Hakim belirlemeyi yaparken somut olayın özelliğini, zarar görenin ekonomik ve sosyal durumunu, paranın alım gücünü, duyulan ve ileride duyulacak elem ve ızdırabı gözetmelidir (Hukuk Genel Kurulunun 28/05/2003 tarihli ve 2003/21-368-355 ve 23/06/2004 tarihli 2004/13-291-370 sayılı kararları).
Somut olayda; olayın oluş şekli, olay tarihi, tarafların kusur durumu, tarafların sosyal ve ekonomik durumları, günün ekonomik koşulları, paranın satın alma gücü ve yukarıdaki ilkeler gözetildiğinde, davacı ... yararına takdir edilen manevi tazminat miktarının çok az olarak tayin olunduğu açıktır.
Hal böyle olunca, mahkemece; davacı ... için daha yüksek oranda bir manevi tazminata hükmedilmesi gerekirken, yanılgılı değerlendirme ile yazılı şekilde hüküm tesisi doğru görülmemiş, bozmayı gerektirmiştir.

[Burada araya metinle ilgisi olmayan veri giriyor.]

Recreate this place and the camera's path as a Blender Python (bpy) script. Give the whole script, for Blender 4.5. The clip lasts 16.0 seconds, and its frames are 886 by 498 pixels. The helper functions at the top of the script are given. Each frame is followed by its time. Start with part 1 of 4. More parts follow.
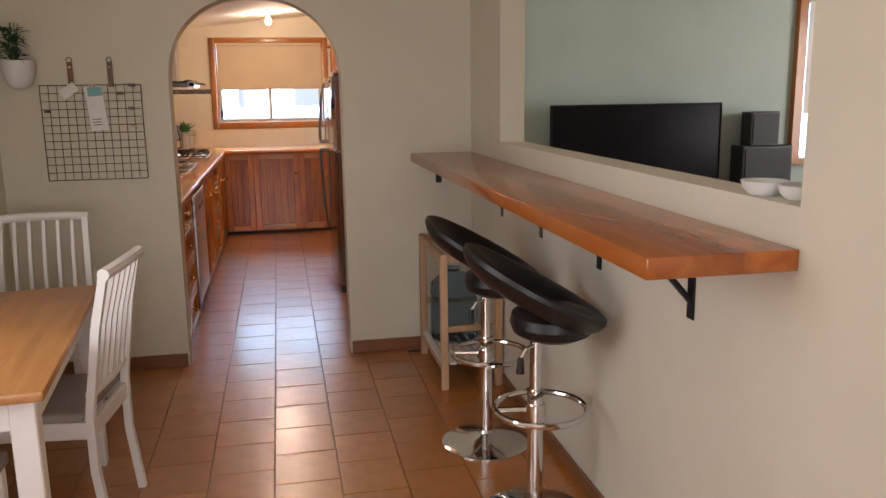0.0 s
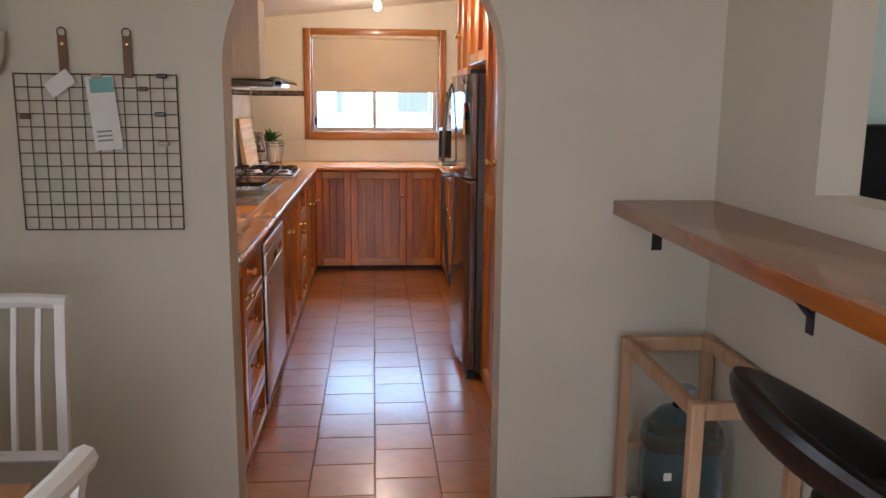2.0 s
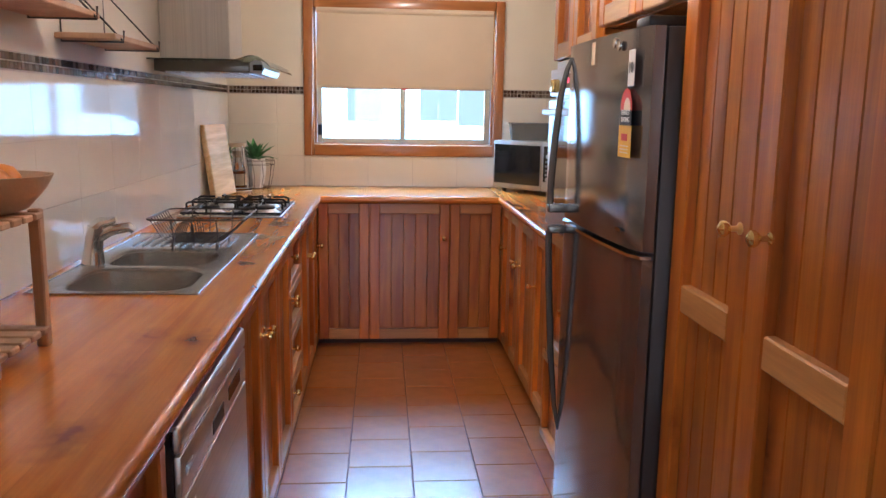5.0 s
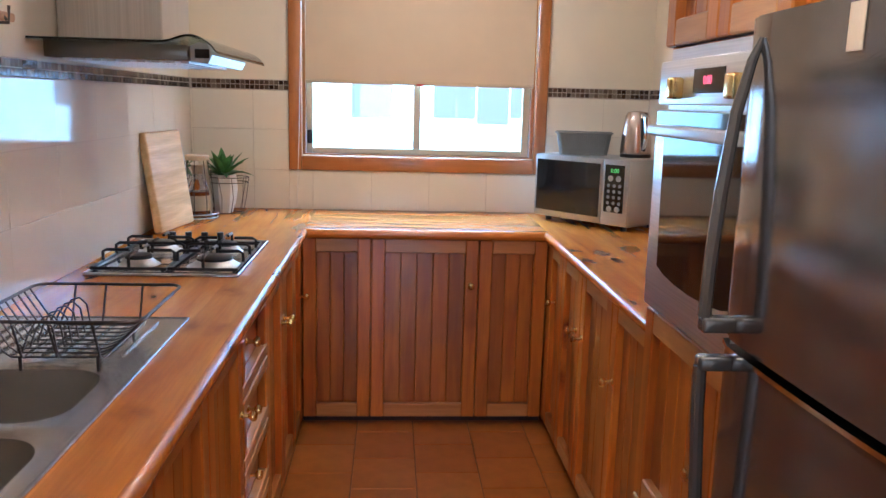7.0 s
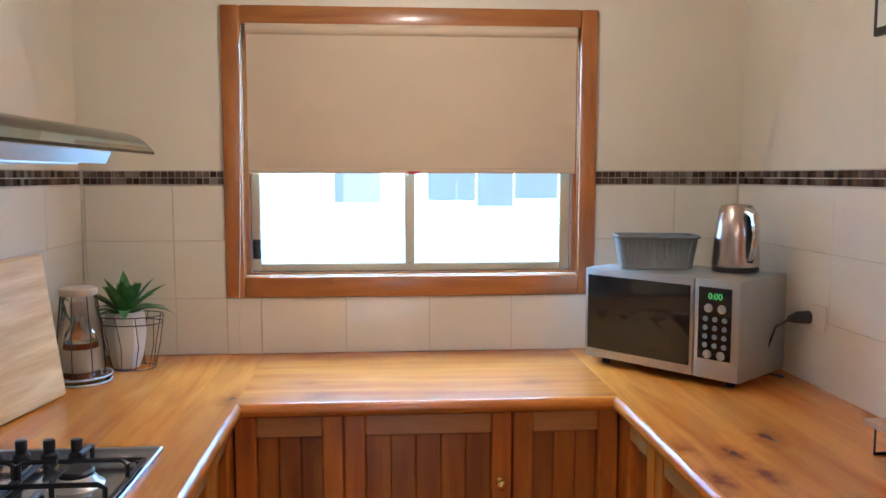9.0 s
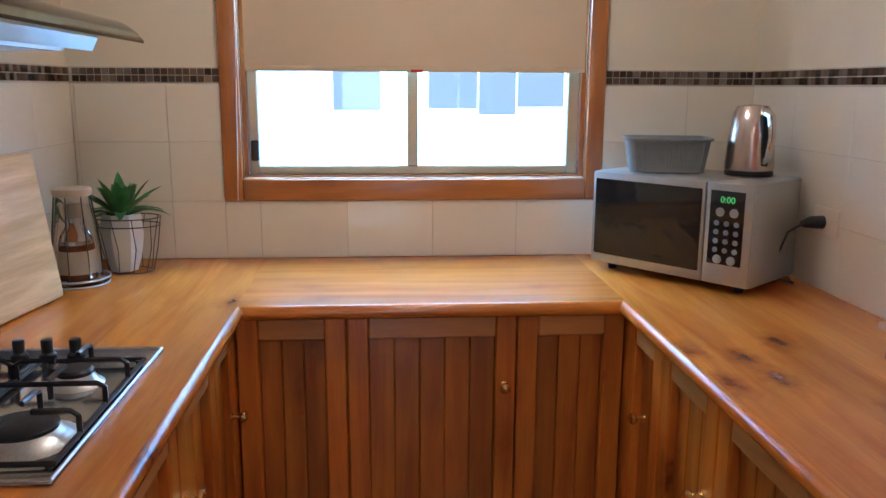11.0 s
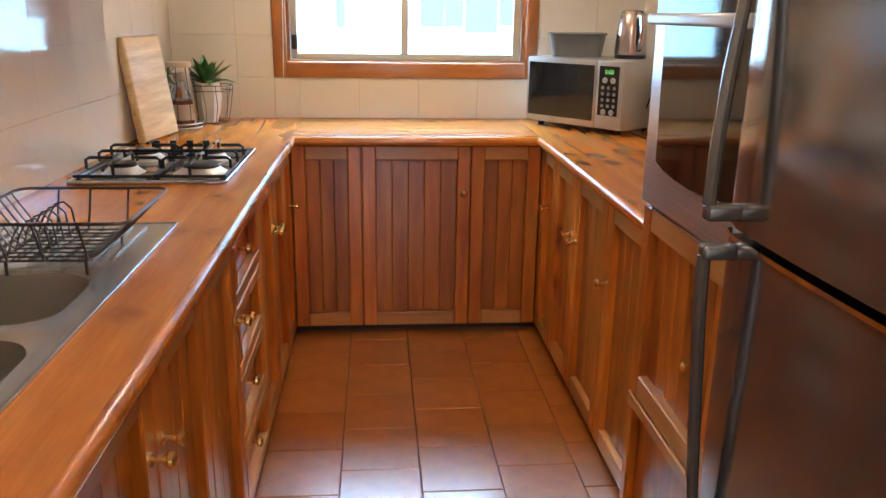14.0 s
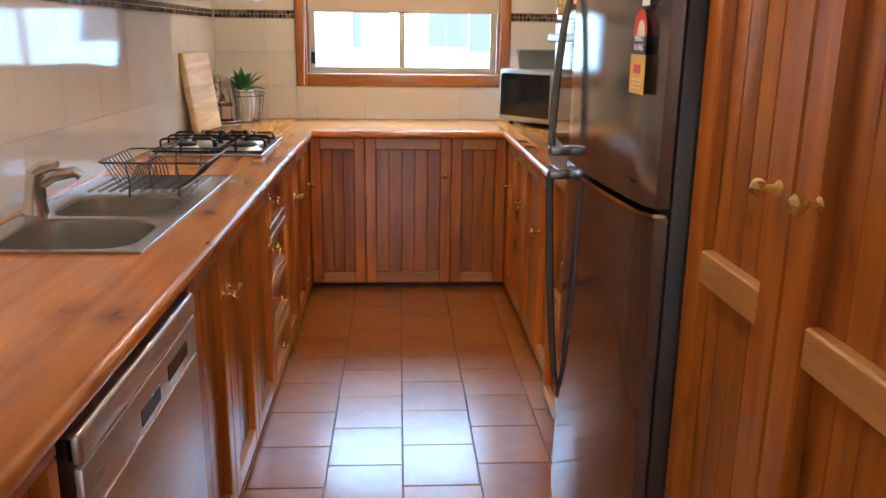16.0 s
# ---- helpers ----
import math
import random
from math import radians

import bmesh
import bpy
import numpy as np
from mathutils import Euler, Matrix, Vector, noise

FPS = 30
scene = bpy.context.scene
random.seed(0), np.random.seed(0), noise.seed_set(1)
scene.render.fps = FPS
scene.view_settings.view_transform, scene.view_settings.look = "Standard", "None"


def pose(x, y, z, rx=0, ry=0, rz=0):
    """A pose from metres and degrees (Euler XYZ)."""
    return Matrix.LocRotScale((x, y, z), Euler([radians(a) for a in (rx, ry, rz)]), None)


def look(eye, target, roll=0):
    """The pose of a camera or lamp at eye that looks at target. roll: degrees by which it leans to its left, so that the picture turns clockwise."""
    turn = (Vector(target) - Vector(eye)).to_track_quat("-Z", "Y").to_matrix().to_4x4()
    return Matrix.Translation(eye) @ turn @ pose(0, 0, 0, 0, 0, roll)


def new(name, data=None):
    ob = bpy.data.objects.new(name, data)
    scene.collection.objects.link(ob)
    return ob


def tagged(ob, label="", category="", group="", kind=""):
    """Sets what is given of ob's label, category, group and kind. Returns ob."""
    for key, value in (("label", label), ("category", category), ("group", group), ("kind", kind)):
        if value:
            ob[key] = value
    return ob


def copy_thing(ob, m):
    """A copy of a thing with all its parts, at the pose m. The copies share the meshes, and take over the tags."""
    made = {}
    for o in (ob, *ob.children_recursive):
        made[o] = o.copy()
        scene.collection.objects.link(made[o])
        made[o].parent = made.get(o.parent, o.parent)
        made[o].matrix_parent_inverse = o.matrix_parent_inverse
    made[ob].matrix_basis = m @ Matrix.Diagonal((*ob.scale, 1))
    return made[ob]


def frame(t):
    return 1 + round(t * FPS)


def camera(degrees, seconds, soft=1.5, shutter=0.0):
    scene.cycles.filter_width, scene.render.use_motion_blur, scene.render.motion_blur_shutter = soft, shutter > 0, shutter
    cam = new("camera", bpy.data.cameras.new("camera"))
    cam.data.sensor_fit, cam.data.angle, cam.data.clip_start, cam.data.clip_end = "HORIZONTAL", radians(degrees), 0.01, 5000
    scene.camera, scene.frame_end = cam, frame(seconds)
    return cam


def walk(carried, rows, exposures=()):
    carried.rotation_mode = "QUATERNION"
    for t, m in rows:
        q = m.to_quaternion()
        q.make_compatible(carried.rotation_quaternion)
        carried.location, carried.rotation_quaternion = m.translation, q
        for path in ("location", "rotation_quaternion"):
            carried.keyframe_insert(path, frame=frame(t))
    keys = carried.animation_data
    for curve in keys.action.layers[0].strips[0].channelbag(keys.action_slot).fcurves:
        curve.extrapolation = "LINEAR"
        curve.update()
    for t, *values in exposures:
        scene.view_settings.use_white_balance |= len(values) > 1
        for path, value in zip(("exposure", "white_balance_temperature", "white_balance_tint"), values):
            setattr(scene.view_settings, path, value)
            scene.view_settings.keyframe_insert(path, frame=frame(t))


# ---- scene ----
cam = camera(57.8, 16.0)
PATH = [
    (0, (0.555, -4.474, 1.485), (0.941, -2.55, 1.099), -0.8),
    (0.5, (0.55, -4.152, 1.469), (0.793, -2.205, 1.078), -0.6),
    (1, (0.54, -3.727, 1.466), (0.715, -1.772, 1.084), -0.3),
    (1.5, (0.487, -3.183, 1.468), (0.662, -1.226, 1.095), -0.1),
    (2, (0.477, -2.62, 1.474), (0.646, -0.661, 1.107), 0.5),
    (2.5, (0.412, -2.051, 1.459), (0.546, -0.09, 1.094), 1.0),
    (3, (0.379, -1.513, 1.453), (0.47, 0.453, 1.098), 0.6),
    (3.5, (0.366, -1.12, 1.47), (0.447, 0.851, 1.144), 0.5),
    (4, (0.35, -0.822, 1.398), (0.474, 1.154, 1.113), 0.4),
    (4.2, (0.35, -0.741, 1.391), (0.494, 1.233, 1.098), 0.6),
    (6.5, (0.349, 0.456, 1.446), (0.497, 2.413, 1.058), 1.2),
    (7, (0.355, 0.828, 1.455), (0.487, 2.791, 1.094), 1.5),
    (7.5, (0.33, 1.229, 1.449), (0.491, 3.193, 1.11), 1.3),
    (8, (0.32, 1.588, 1.463), (0.506, 3.55, 1.125), 0.5),
    (8.5, (0.379, 1.942, 1.494), (0.535, 3.922, 1.254), 0.0),
    (8.7, (0.39, 2.045, 1.523), (0.536, 4.032, 1.341), 0.0),
    (10.8, (0.381, 2.193, 1.506), (0.533, 4.158, 1.171), 0.2),
    (11, (0.379, 2.163, 1.483), (0.526, 4.118, 1.086), 0.3),
    (11.5, (0.384, 2.068, 1.453), (0.516, 4.009, 0.99), 0.7),
    (12, (0.341, 1.896, 1.421), (0.517, 3.83, 0.942), 0.5),
    (12.5, (0.339, 1.682, 1.417), (0.54, 3.608, 0.914), 0.5),
    (13, (0.389, 1.404, 1.412), (0.544, 3.329, 0.891), 0.8),
    (13.5, (0.357, 1.127, 1.409), (0.505, 3.05, 0.877), 0.3),
    (14, (0.344, 0.862, 1.405), (0.504, 2.775, 0.843), 0.8),
    (14.5, (0.39, 0.61, 1.388), (0.513, 2.522, 0.814), 0.8),
    (15, (0.39, 0.387, 1.402), (0.529, 2.303, 0.847), 0.6),
    (15.5, (0.403, 0.136, 1.402), (0.552, 2.057, 0.863), 0.7),
    (16, (0.457, -0.098, 1.404), (0.568, 1.831, 0.89), 0.7),
]
EXPOSURES = [(0, 0.05, 6900, 22), (1.5, 0.1, 6300, 20), (3, 0.0, 5600, 17), (4, 0.05, 5400, 15), (7, 0.15, 5050, 12), (8.5, -0.05, 5150, 10), (11, -0.35, 5100, 11), (12.5, 0.0, 5500, 11), (14, 0.25, 5900, 11), (16, 0.15, 5850, 12)]
walk(cam, [(t, look(eye, target, roll)) for t, eye, target, roll in PATH], EXPOSURES)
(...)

SONUÇ: Yukarıda birinci bentte açıklanan nedenlerle davalı vekilinin tüm, davacılar vekilinin sair temyiz itirazlarının REDDİNE, ikinci bentte açıklanan nedenlerle hükmün HUMK’nın 428. maddesi gereğince davacı taraf yararına BOZULMASINA, 3.050 TL Yargıtay duruşması vekalet ücretinin davalıdan alınıp davacılara verilmesine, peşin alınan temyiz harcının istek halinde temyiz eden davacı tarafa iadesine, 11.378,00 TL bakiye temyiz harcının temyiz eden davalıya yükletilmesine, 6100 sayılı HMK"nın geçici madde 3 atfıyla 1086 sayılı HUMK"nın 440.maddesi gereğince kararın tebliğinden itibaren 15 günlük süre içerisinde karar düzeltme yolu açık olmak üzere, 26/01/2021 tarihinde oy birliği ile karar verildi.